Do I need induction to prove that this sequence is monotonic?

[CoffeeNerd999]

TL;DR Summary

If i'm proving $y_n = \sup\{x_j | j \geq n\}$ is decreasing, can this be done without invoking mathematical induction?

I think the initial assumptions would allow me to prove this without induction.

Suppose $(x_n)$ is a real sequence that is bounded above. Define $$ y_n = \sup\{x_j | j \geq n\}.$$

Let $n \in \mathbb{N}$. Then for all $j \in \mathbb{N}$ such that $j \geq n + 1 > n$
$$ x_{j} \leq y_n.$$ So, $y_n$ is an upper bounded of $(x_j)_{j=n+1}^\infty$. By definition, $y_{n+1}$ is the least upper bound of $(x_j)_{j=n+1}^\infty$, so
$$y_{n+1} \leq y_n.$$ Since $n$ was chosen arbitrarily, this proves $y_n$ is monotone decreasing.

Am I correct that the using the supremum's definition makes using the induction principle suprifilous for this result?

 

[member 587159]

Your proof is correct and your observations as well.

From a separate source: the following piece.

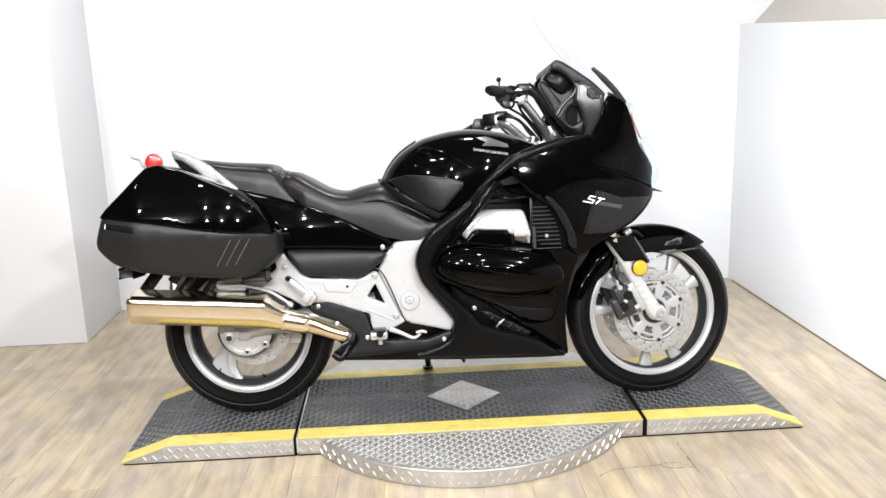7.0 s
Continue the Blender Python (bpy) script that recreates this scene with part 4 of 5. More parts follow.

You don't need mathematical induction here. The following is the general situation that you applied: $$\emptyset \neq A \subseteq B \implies \sup A \leq \sup B$$

This is rather straightforward to prove (essentially the same proof you gave): If $\sup B = +\infty$, there is nothing to prove. So we may assume that $\sup B < +\infty$. Recall that $\sup B$ is by definition an upperbound for all elements in $B$, thus also for all elements of $A$ because $A \subseteq B$. By definition of supremum, we must have $\sup A \leq \sup B$ ($\sup A$ is the smallest upper bound for $A$ and $\sup B$ is an upper bound for $A$).

Since, $\{x_j: j \geq n\} \supseteq \{x_j: j \geq n+1\}$, this will allow you to conclude that $y_n \geq y_{n+1}$, which is what you want.